● **Exercise requirements**: Will you write out the data exactly, excluding every picture?
═════ Data section ═════
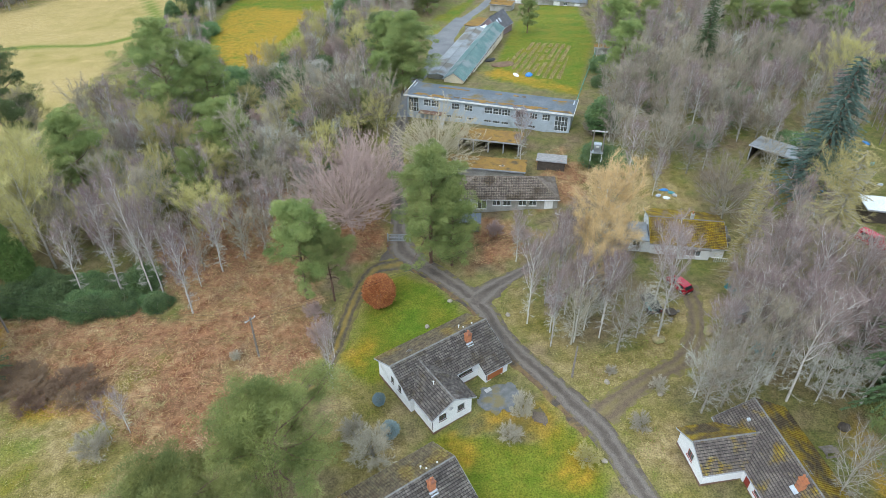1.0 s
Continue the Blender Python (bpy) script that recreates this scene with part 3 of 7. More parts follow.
def wheel_worn(name, base, wheel, middle, edge, moss):
    """A way worn by wheels: paler or darker wheel lines, a middle strip, broken edges and patches; 'across' runs from -1 to 1 over its width."""
    m = bpy.data.materials.new(name)
    m.use_nodes = True
    n, l = m.node_tree.nodes, m.node_tree.links
    bsdf = n["Principled BSDF"]
    bsdf.inputs["Roughness"].default_value, bsdf.inputs["Specular IOR Level"].default_value = 0.8, 0.35
    co, at = n.new("ShaderNodeTexCoord"), n.new("ShaderNodeAttribute")
    at.attribute_name = "across"

    def noise_at(size, lo=0.35, hi=0.65):
        x, r = n.new("ShaderNodeTexNoise"), n.new("ShaderNodeMapRange")
        x.inputs["Scale"].default_value, x.inputs["Detail"].default_value = size, 5.0
        r.inputs["From Min"].default_value, r.inputs["From Max"].default_value = lo, hi
        l.new(co.outputs["Object"], x.inputs["Vector"])
        l.new(x.outputs["Fac"], r.inputs["Value"])
        return r.outputs["Result"]

    def sums(kind, p, q):
        x = n.new("ShaderNodeMath")
        x.operation = kind
        for k, value in enumerate((p, q)):
            if isinstance(value, float):
                x.inputs[k].default_value = value
            else:
                l.new(value, x.inputs[k])
        return x.outputs[0]

    def band(value, centre, half):
        r = n.new("ShaderNodeMapRange")
        r.interpolation_type = "SMOOTHSTEP"
        r.inputs["From Min"].default_value, r.inputs["From Max"].default_value = half, half * 0.3
        l.new(sums("ABSOLUTE", sums("SUBTRACT", value, centre), 0.0), r.inputs["Value"])
        return r.outputs["Result"]

    def mixed(fac, p, q):
        x = n.new("ShaderNodeMix")
        x.data_type = "RGBA"
        for socket, value in (("Factor", fac), ("A", p), ("B", q)):
            if isinstance(value, tuple):
                x.inputs[socket].default_value = (*value, 1)
            else:
                l.new(value, x.inputs[socket])
        return x.outputs["Result"]

    side = sums("ABSOLUTE", sums("ADD", at.outputs["Fac"], sums("MULTIPLY", sums("SUBTRACT", noise_at(0.5), 0.5), 0.22)), 0.0)
    big, small, fine = noise_at(0.28), noise_at(1.6), noise_at(9.0)
    colour = mixed(small, base, tuple(0.72 * c for c in base))
    colour = mixed(sums("MULTIPLY", band(side, 0.48, 0.24), sums("ADD", 0.45, sums("MULTIPLY", small, 0.5))), colour, wheel)
    colour = mixed(sums("MULTIPLY", band(side, 0.0, 0.26), big), colour, middle)
    colour = mixed(sums("MULTIPLY", band(side, 1.05, 0.34), sums("ADD", 0.35, sums("MULTIPLY", small, 0.6))), colour, edge)
    colour = mixed(sums("MULTIPLY", band(side, 0.86, 0.3), noise_at(0.7, 0.5, 0.62)), colour, moss)
    hsv, r = n.new("ShaderNodeHueSaturation"), n.new("ShaderNodeMapRange")
    r.inputs["To Min"].default_value, r.inputs["To Max"].default_value = 0.78, 1.2
    l.new(fine, r.inputs["Value"])
    l.new(r.outputs["Result"], hsv.inputs["Value"])
    l.new(colour, hsv.inputs["Color"])
    l.new(hsv.outputs["Color"], bsdf.inputs["Base Color"])
    bp = n.new("ShaderNodeBump")
    bp.inputs["Strength"].default_value, bp.inputs["Distance"].default_value = 0.4, 0.05
    l.new(fine, bp.inputs["Height"])
    l.new(bp.outputs["Normal"], bsdf.inputs["Normal"])
    return m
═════
● **Written solution**:
1.0 s
Continue the Blender Python (bpy) script that recreates this scene with part 3 of 7. More parts follow.
def wheel_worn(name, base, wheel, middle, edge, moss):
    """A way worn by wheels: paler or darker wheel lines, a middle strip, broken edges and patches; 'across' runs from -1 to 1 over its width."""
    m = bpy.data.materials.new(name)
    m.use_nodes = True
    n, l = m.node_tree.nodes, m.node_tree.links
    bsdf = n["Principled BSDF"]
    bsdf.inputs["Roughness"].default_value, bsdf.inputs["Specular IOR Level"].default_value = 0.8, 0.35
    co, at = n.new("ShaderNodeTexCoord"), n.new("ShaderNodeAttribute")
    at.attribute_name = "across"

    def noise_at(size, lo=0.35, hi=0.65):
        x, r = n.new("ShaderNodeTexNoise"), n.new("ShaderNodeMapRange")
        x.inputs["Scale"].default_value, x.inputs["Detail"].default_value = size, 5.0
        r.inputs["From Min"].default_value, r.inputs["From Max"].default_value = lo, hi
        l.new(co.outputs["Object"], x.inputs["Vector"])
        l.new(x.outputs["Fac"], r.inputs["Value"])
        return r.outputs["Result"]

    def sums(kind, p, q):
        x = n.new("ShaderNodeMath")
        x.operation = kind
        for k, value in enumerate((p, q)):
            if isinstance(value, float):
                x.inputs[k].default_value = value
            else:
                l.new(value, x.inputs[k])
        return x.outputs[0]

    def band(value, centre, half):
        r = n.new("ShaderNodeMapRange")
        r.interpolation_type = "SMOOTHSTEP"
        r.inputs["From Min"].default_value, r.inputs["From Max"].default_value = half, half * 0.3
        l.new(sums("ABSOLUTE", sums("SUBTRACT", value, centre), 0.0), r.inputs["Value"])
        return r.outputs["Result"]

    def mixed(fac, p, q):
        x = n.new("ShaderNodeMix")
        x.data_type = "RGBA"
        for socket, value in (("Factor", fac), ("A", p), ("B", q)):
            if isinstance(value, tuple):
                x.inputs[socket].default_value = (*value, 1)
            else:
                l.new(value, x.inputs[socket])
        return x.outputs["Result"]

    side = sums("ABSOLUTE", sums("ADD", at.outputs["Fac"], sums("MULTIPLY", sums("SUBTRACT", noise_at(0.5), 0.5), 0.22)), 0.0)
    big, small, fine = noise_at(0.28), noise_at(1.6), noise_at(9.0)
    colour = mixed(small, base, tuple(0.72 * c for c in base))
    colour = mixed(sums("MULTIPLY", band(side, 0.48, 0.24), sums("ADD", 0.45, sums("MULTIPLY", small, 0.5))), colour, wheel)
    colour = mixed(sums("MULTIPLY", band(side, 0.0, 0.26), big), colour, middle)
    colour = mixed(sums("MULTIPLY", band(side, 1.05, 0.34), sums("ADD", 0.35, sums("MULTIPLY", small, 0.6))), colour, edge)
    colour = mixed(sums("MULTIPLY", band(side, 0.86, 0.3), noise_at(0.7, 0.5, 0.62)), colour, moss)
    hsv, r = n.new("ShaderNodeHueSaturation"), n.new("ShaderNodeMapRange")
    r.inputs["To Min"].default_value, r.inputs["To Max"].default_value = 0.78, 1.2
    l.new(fine, r.inputs["Value"])
    l.new(r.outputs["Result"], hsv.inputs["Value"])
    l.new(colour, hsv.inputs["Color"])
    l.new(hsv.outputs["Color"], bsdf.inputs["Base Color"])
    bp = n.new("ShaderNodeBump")
    bp.inputs["Strength"].default_value, bp.inputs["Distance"].default_value = 0.4, 0.05
    l.new(fine, bp.inputs["Height"])
    l.new(bp.outputs["Normal"], bsdf.inputs["Normal"])
    return m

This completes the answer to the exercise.